##### Data #####

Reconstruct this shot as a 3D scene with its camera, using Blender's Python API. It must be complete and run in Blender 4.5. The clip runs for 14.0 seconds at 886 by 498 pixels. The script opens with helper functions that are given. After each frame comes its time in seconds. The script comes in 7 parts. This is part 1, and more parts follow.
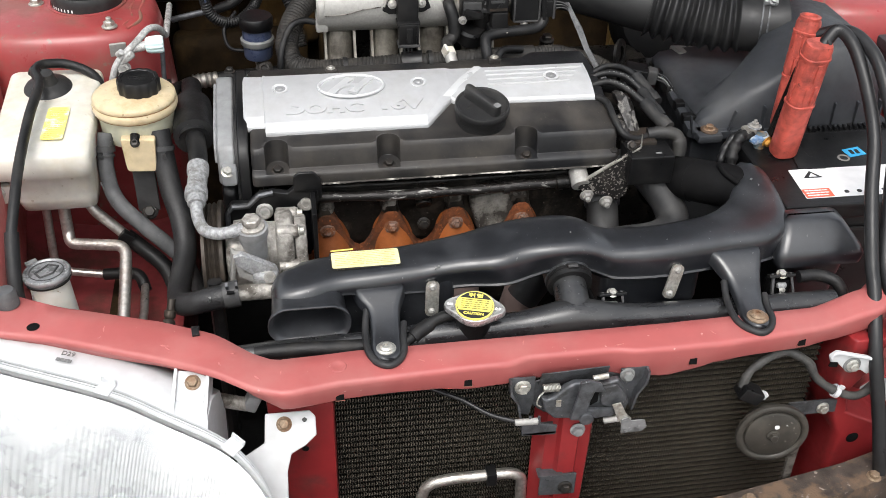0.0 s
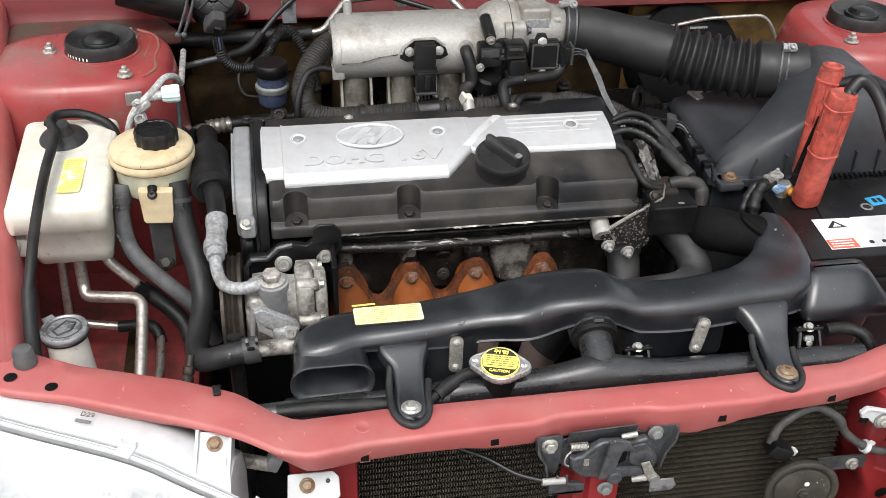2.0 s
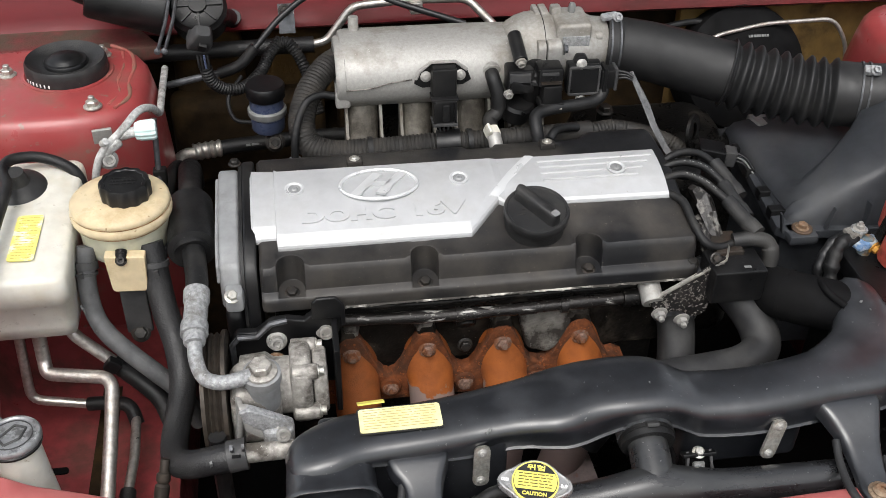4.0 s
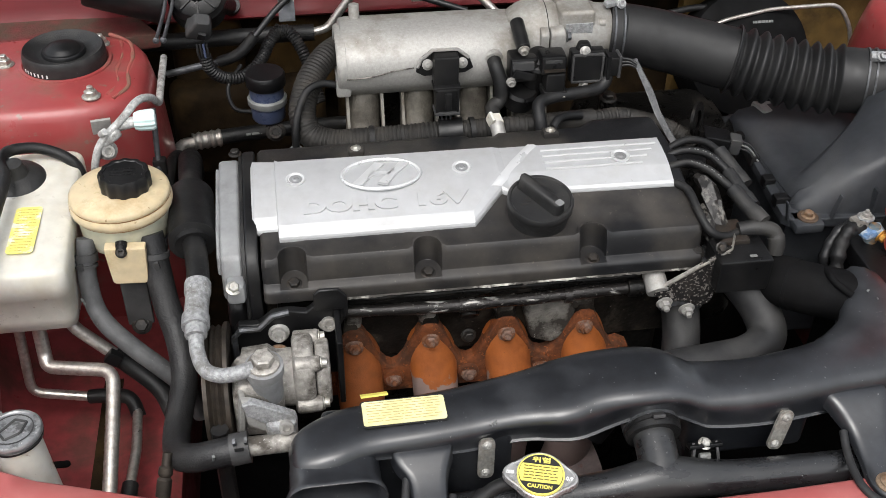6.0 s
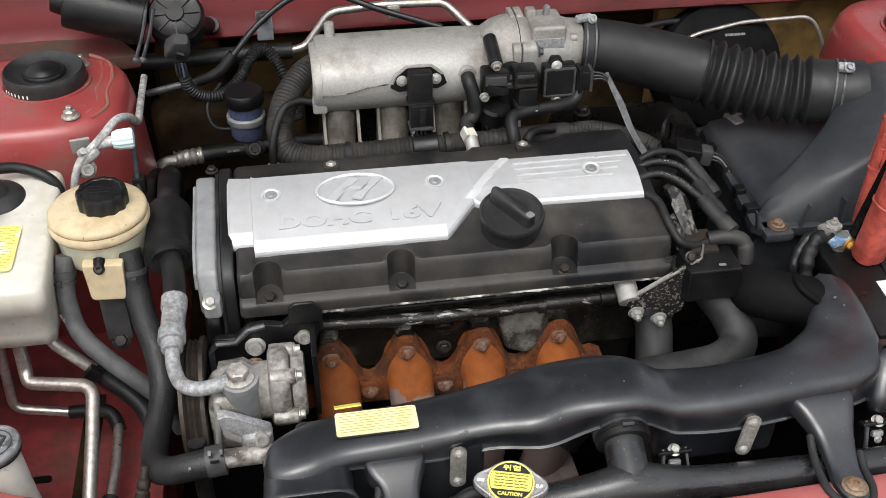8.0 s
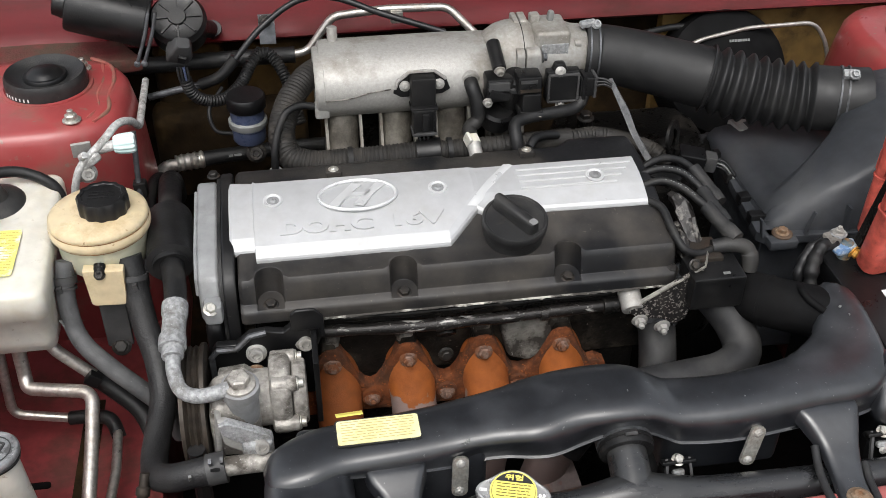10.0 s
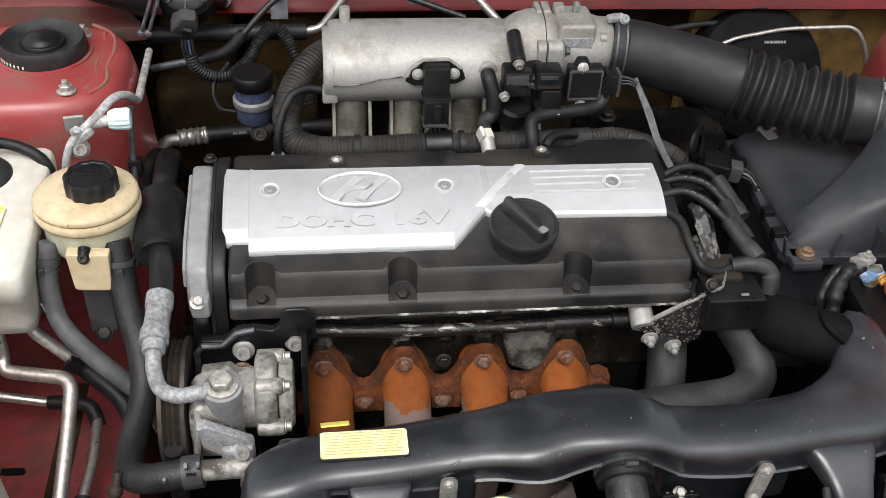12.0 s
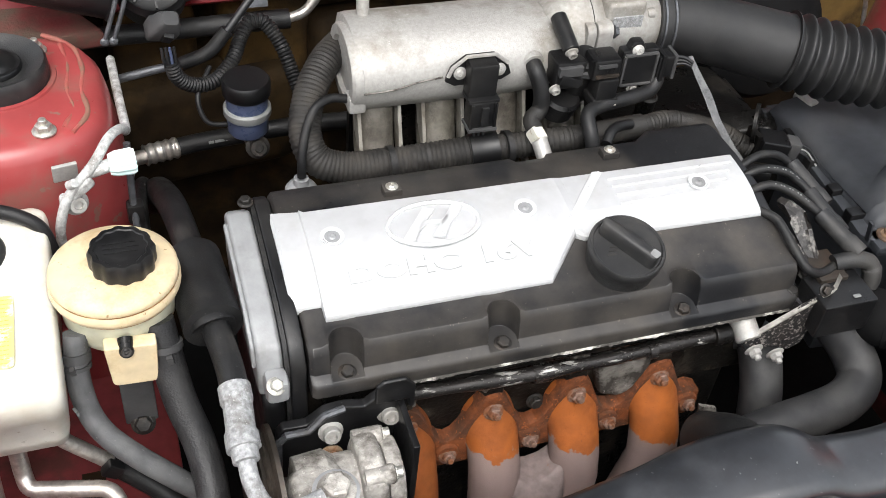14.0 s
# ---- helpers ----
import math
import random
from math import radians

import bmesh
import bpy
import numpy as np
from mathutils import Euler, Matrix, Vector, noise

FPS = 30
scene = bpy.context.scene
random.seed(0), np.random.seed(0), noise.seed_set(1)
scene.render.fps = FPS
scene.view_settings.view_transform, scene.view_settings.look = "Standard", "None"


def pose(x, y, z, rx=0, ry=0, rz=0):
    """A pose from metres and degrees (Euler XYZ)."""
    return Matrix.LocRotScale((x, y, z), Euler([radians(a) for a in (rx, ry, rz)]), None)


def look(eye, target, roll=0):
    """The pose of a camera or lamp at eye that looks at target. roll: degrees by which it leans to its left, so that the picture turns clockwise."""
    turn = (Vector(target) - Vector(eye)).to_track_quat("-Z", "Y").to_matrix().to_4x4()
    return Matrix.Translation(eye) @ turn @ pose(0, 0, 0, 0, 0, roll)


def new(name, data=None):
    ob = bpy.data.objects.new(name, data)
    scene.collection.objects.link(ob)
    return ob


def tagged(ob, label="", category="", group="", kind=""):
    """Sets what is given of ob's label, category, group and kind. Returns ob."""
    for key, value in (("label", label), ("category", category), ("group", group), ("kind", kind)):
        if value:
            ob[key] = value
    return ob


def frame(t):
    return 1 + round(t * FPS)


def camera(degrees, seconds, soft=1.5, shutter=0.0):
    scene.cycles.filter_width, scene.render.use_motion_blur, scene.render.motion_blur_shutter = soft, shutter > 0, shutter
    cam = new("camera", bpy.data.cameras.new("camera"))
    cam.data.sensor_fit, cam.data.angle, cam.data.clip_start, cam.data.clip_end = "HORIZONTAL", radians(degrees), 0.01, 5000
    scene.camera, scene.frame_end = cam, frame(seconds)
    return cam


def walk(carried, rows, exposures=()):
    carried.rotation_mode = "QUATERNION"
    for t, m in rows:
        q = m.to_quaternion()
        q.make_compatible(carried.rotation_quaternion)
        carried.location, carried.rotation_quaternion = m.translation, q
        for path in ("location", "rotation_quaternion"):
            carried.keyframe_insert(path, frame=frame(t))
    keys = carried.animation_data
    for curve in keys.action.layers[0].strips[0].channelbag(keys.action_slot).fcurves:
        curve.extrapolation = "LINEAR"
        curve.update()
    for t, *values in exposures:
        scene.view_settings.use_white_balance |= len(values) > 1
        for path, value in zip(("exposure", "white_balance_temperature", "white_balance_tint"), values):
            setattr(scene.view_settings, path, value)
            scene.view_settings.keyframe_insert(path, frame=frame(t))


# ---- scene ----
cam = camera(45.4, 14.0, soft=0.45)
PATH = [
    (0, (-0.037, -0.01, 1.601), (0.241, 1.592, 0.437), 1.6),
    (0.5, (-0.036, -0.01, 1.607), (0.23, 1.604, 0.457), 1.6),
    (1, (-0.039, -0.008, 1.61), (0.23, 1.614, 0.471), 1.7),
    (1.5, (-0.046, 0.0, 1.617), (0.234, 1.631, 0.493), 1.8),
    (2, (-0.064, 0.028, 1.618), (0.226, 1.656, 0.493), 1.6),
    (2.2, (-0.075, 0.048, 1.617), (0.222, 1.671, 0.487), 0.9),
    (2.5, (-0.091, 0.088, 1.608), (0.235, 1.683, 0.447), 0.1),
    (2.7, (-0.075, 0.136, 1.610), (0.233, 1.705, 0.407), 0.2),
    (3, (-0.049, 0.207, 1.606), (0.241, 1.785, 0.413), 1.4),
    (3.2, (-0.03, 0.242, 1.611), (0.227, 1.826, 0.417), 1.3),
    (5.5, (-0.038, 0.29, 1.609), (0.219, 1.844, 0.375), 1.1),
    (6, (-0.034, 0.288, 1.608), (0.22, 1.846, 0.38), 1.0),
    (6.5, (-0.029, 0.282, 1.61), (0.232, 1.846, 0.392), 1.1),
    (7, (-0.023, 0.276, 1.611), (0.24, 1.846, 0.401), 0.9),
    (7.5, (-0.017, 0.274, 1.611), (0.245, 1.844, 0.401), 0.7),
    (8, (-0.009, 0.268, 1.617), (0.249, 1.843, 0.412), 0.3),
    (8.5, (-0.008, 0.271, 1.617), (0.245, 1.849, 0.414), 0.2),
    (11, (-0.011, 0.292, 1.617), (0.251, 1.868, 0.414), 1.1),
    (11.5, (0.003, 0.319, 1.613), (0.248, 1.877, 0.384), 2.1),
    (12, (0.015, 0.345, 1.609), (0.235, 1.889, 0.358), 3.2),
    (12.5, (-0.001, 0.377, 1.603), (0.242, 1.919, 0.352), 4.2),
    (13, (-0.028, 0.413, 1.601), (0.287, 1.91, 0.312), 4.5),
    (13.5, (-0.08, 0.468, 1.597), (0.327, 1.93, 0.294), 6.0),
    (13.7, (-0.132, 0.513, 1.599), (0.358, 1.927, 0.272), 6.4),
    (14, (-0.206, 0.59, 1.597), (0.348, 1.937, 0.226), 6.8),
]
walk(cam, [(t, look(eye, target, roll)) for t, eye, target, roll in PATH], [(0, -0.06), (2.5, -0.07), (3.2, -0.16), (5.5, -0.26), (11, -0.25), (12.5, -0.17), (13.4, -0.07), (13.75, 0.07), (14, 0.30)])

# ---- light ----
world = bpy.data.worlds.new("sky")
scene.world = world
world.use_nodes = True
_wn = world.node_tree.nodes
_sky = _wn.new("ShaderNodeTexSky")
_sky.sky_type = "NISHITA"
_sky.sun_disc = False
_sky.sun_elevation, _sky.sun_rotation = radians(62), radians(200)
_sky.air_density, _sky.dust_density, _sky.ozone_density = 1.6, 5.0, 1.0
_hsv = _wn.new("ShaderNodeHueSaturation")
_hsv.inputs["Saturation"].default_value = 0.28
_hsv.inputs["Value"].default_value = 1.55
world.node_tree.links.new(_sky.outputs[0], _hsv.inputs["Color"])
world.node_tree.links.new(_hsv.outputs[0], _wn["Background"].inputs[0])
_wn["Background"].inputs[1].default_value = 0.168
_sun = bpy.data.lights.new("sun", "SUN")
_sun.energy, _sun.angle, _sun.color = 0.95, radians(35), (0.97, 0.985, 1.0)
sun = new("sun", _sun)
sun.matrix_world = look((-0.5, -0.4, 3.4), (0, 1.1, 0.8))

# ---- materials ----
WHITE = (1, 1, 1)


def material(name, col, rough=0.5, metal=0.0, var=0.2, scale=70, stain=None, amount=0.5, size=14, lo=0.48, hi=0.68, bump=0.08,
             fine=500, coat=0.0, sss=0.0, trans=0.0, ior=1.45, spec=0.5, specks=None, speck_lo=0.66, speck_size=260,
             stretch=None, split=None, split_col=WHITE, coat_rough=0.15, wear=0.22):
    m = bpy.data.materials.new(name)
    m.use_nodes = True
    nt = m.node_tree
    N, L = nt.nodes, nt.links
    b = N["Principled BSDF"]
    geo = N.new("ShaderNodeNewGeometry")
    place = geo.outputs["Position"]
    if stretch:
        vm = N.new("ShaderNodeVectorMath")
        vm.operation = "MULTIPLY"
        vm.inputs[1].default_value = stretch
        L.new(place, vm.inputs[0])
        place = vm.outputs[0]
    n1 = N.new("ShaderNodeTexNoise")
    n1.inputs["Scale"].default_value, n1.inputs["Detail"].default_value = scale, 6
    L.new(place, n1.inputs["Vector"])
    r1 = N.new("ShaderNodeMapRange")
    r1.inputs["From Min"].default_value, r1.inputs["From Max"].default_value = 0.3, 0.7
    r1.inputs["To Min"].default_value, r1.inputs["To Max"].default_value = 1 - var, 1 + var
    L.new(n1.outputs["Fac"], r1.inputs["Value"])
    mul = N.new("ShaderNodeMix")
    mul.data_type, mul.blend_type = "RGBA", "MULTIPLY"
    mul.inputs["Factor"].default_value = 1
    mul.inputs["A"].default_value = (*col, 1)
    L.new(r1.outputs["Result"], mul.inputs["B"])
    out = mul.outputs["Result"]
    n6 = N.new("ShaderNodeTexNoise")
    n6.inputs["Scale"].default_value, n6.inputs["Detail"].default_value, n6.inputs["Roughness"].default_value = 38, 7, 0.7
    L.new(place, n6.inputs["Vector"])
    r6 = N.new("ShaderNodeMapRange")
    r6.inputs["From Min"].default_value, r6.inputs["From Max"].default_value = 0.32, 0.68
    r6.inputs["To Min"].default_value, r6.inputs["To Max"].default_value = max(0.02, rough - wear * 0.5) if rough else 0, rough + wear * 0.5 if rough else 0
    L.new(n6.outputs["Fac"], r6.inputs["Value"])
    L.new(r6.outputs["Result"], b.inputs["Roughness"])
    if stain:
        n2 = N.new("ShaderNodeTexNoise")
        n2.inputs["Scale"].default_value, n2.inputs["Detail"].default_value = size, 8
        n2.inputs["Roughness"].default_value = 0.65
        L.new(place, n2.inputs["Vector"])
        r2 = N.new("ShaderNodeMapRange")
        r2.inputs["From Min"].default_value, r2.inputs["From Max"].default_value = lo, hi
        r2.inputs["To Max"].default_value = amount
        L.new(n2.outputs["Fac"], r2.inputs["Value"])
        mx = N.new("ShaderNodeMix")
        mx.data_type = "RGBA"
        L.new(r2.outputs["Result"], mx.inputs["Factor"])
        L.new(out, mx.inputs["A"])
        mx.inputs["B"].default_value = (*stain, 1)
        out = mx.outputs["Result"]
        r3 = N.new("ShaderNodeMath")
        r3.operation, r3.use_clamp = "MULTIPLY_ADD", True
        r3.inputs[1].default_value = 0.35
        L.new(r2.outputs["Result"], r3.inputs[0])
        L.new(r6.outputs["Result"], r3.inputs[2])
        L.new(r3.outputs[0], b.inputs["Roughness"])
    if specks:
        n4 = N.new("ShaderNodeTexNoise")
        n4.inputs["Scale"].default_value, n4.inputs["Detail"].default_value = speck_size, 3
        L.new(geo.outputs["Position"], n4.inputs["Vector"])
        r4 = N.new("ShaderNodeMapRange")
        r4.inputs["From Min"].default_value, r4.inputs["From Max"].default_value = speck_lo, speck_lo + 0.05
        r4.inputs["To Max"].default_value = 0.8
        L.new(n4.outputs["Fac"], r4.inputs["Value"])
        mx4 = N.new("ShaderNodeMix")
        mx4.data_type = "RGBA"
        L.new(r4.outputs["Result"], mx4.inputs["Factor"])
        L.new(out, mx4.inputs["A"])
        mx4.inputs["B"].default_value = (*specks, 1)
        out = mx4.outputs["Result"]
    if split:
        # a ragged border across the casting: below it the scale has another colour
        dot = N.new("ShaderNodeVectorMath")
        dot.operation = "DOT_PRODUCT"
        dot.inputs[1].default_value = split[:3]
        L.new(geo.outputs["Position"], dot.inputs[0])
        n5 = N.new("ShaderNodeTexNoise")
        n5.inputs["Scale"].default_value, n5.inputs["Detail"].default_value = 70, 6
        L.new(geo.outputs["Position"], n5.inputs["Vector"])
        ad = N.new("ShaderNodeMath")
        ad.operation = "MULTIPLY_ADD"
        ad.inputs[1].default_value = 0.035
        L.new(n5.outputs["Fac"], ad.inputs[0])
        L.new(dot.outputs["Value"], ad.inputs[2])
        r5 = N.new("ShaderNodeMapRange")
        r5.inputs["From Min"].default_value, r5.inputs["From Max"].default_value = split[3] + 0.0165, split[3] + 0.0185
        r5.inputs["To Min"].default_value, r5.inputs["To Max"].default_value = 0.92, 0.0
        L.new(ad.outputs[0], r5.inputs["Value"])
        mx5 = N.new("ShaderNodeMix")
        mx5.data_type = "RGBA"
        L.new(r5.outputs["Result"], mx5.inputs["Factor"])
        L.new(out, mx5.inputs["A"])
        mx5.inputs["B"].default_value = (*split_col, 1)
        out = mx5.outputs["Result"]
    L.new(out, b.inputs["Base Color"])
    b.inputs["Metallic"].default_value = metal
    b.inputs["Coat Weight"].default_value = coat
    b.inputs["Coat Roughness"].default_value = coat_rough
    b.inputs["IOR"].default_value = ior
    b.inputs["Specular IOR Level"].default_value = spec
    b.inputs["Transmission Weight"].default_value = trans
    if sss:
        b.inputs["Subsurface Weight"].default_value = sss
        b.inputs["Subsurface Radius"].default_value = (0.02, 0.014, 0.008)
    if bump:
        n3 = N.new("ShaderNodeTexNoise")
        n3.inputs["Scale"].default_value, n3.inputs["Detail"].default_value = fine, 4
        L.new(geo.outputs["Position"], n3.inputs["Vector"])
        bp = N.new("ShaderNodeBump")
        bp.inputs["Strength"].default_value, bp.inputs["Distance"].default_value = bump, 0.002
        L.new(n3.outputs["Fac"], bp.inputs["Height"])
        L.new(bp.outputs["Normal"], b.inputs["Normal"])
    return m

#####

▶ **Job**
Reproduce only the lines from the one containing "from mathutils import" through the one containing "return Matrix.Translation(eye) @", inclusive of both.

▶ **Response to this task**
from mathutils import Euler, Matrix, Vector, noise

FPS = 30
scene = bpy.context.scene
random.seed(0), np.random.seed(0), noise.seed_set(1)
scene.render.fps = FPS
scene.view_settings.view_transform, scene.view_settings.look = "Standard", "None"


def pose(x, y, z, rx=0, ry=0, rz=0):
    """A pose from metres and degrees (Euler XYZ)."""
    return Matrix.LocRotScale((x, y, z), Euler([radians(a) for a in (rx, ry, rz)]), None)


def look(eye, target, roll=0):
    """The pose of a camera or lamp at eye that looks at target. roll: degrees by which it leans to its left, so that the picture turns clockwise."""
    turn = (Vector(target) - Vector(eye)).to_track_quat("-Z", "Y").to_matrix().to_4x4()
    return Matrix.Translation(eye) @ turn @ pose(0, 0, 0, 0, 0, roll)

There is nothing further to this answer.